There’s still a fair bit of mystery to all this, though Mayura does reveal the practicals to Izumiko. It amounts to a battle between Mayura and Takayanagi, of which the ExCom and Murakami Hodaka (creepy Kabuki guy) are “judges” – with the winner becoming a World Heritage Candidate. I don’t know exactly what that means in the context of RDG – World Heritage candidates are usually places of cultural and historical importance, not people – but it’s clear that Mayura has pretty much been playing Izumiko all along, keeping her close to see if she and Miyuki represent a threat to her as another potential competitor. She shows her cards at the end of the episode, summoning Tengu in an apparent attempt to force Miyuki to show whether he’s been sandbagging when it comes to his spiritual powers.
Looking back on all that, it strikes me as even more remarkable that all that was fit into one anime episode and it felt as serene and measured as it did. RDG has really broken out – the plot was always interesting but it’s reached a new level of intrigue, the supporting cast is excellent and the two mains are both developing as far more engaging leads than it looked like a few weeks ago.

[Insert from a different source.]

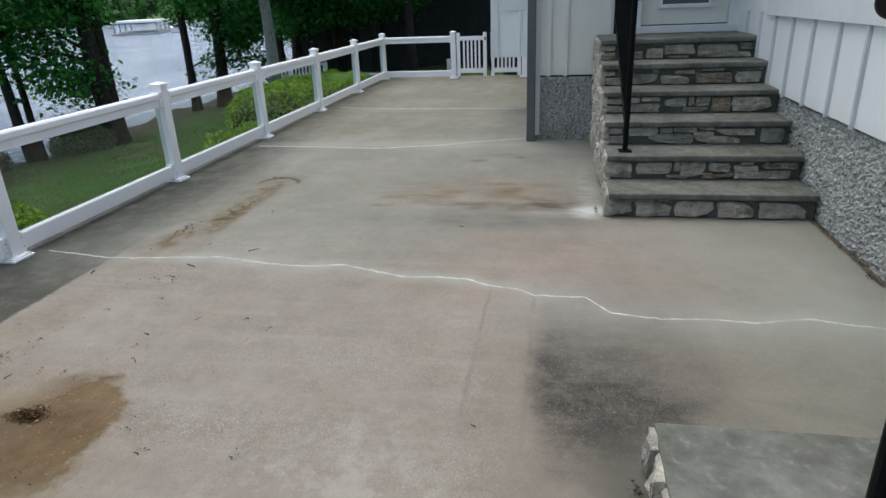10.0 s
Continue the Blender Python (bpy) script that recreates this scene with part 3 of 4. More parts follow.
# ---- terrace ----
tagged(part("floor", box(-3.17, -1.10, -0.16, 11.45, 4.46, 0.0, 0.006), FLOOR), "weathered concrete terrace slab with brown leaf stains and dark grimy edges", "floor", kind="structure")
tagged(part("wall_terrace", box(-3.10, -1.08, -2.6, 11.38, 4.40, -0.17), MORTAR), "grey retaining wall that carries the terrace slab", "wall", kind="structure")


def filled_crack(points, width, seed):
    """A hand-filled crack: a thin raised ribbon that wanders between its bends."""
    rng = random.Random(seed)
    line = []
    for (ax, ay), (bx, by) in zip(points, points[1:]):
        n = max(3, int(math.hypot(bx - ax, by - ay) / 0.02))
        for k in range(n):
            f = k / n
            w = 0.009 * noise.noise((ax * 3 + f * (bx - ax) * 14, ay * 3 + f * (by - ay) * 14, seed)) + rng.uniform(-0.0035, 0.0035)
            line.append((ax + f * (bx - ax) + w, ay + f * (by - ay) + w * 0.4))
    line.append(points[-1])
    v, f = [], []
    for i, (x, y) in enumerate(line):
        x2, y2 = line[min(i + 1, len(line) - 1)]
        x1, y1 = line[max(i - 1, 0)]
        d = math.hypot(x2 - x1, y2 - y1) or 1
        nx, ny = -(y2 - y1) / d, (x2 - x1) / d
        h = width * (0.5 + 0.35 * noise.noise((x * 6, y * 6, seed + 3.0))) + rng.uniform(-0.0008, 0.0008)
        h = max(h, 0.002)
        v += [(x - nx * h, y - ny * h, 0.0002), (x - nx * h * 0.4, y - ny * h * 0.4, 0.0035), (x + nx * h * 0.4, y + ny * h * 0.4, 0.0035), (x + nx * h, y + ny * h, 0.0002)]
        if i:
            a = 4 * i
            f += [(a - 4 + k, a - 3 + k, a + 1 + k, a + k) for k in range(3)]
    ob = link_mesh("crack_filler", arrays_mesh("crack_filler", v, f), CAULK)
    return tagged(ob, "white filled crack wandering across the concrete terrace", "crack", "filled cracks")


filled_crack(CRACK, 0.0115, 1)
filled_crack([(4.62, 4.2), (4.58, 3.5), (4.49, 2.72), (4.66, 2.02), (4.86, 1.58), (5.0, 1.09)], 0.016, 2)
filled_crack([(7.38, 4.1), (7.23, 3.2), (7.18, 2.2), (7.13, 1.1)], 0.012, 3)

# ---- railing ----
PH = 0.895


def make_post():
    post = thing("railing_post", "square white vinyl railing post with a stepped base trim", "railing post", "railing posts", at=(0, 0, 0))
    part("shaft", box(-0.051, -0.051, 0.02, 0.051, 0.051, PH, 0.006), VINYL, post)
    trim = box(-0.090, -0.090, 0.0005, 0.090, 0.090, 0.018, 0.005)
    box(-0.078, -0.078, 0.015, 0.078, 0.078, 0.030, 0.006, trim)
    part("base_trim", trim, VINYL, post)
    cap = box(-0.060, -0.060, PH, 0.060, 0.060, PH + 0.022, 0.004)
    top = [cap.verts.new((sx * 0.056, sy * 0.056, PH + 0.0225)) for sx, sy in ((-1, -1), (1, -1), (1, 1), (-1, 1))]
    tip = cap.verts.new((0, 0, PH + 0.042))
    for k in range(4):
        cap.faces.new((top[k], top[(k + 1) % 4], tip))
    part("cap", cap, VINYL, post)
    return post


def make_panel(length):
    """A rail panel along x from post to post: two vinyl rails, their brackets and a smoked pane."""
    rail = thing("glass_railing", "white vinyl railing panel with a smoked glass pane between the posts", "railing", "glass railings")
    lo = [(-0.022, 0.040), (0.022, 0.040), (0.026, 0.046), (0.026, 0.150), (0.020, 0.160), (0.008, 0.163), (0.007, 0.156), (-0.007, 0.156), (-0.008, 0.163), (-0.020, 0.160), (-0.026, 0.150), (-0.026, 0.046)]
    part("bottom_rail", profile_bar(lo, length), VINYL, rail)
    hi = [(-0.020, 0.715), (0.020, 0.715), (0.024, 0.720), (0.024, 0.775), (0.034, 0.782), (0.038, 0.790), (0.038, 0.825), (0.028, 0.838), (-0.028, 0.838), (-0.038, 0.825), (-0.038, 0.790), (-0.034, 0.782), (-0.024, 0.775), (-0.024, 0.720)]
    part("top_rail", profile_bar(hi, length), VINYL, rail)
    pane = part("glass_pane", box(0.012, -0.003, 0.158, length - 0.012, 0.003, 0.690), GLASS, rail, "smoked glass pane")
    pane.visible_shadow = False
    for z0, z1, w in ((0.034, 0.172, 0.034), (0.708, 0.846, 0.044)):
        for x0, x1 in ((0.0, 0.036), (length - 0.036, length)):
            b = part("bracket", box(x0, -w, z0, x1, w, z1, 0.005), VINYL, rail)
            for zs in (z0 + 0.035, z1 - 0.04):
                part("screw", tube([(x0 + 0.018, -w - 0.002, zs), (x0 + 0.018, -w + 0.002, zs)], 0.0045, 8), SCREW, b, "dull steel screw head")
    return rail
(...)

Izumiko is emerging from her shell more and more, revealing endearing quirks, and Miyuki’s anger looks more and more like the helpless rage of a boy with a strong sense of justice who’s seen that the world itself has no such sense. As those around them one by one reveal that their loyalties are first and foremost to themselves, Izumiko and Miyuki will surely realize that the only ones they can trust are each other, and that will bring them closer and closer together. I don’t for the life of me see how all the fascinating threads the series has already woven can be tied together in six more episodes, but if any show can do it RDG looks like it might just be the one.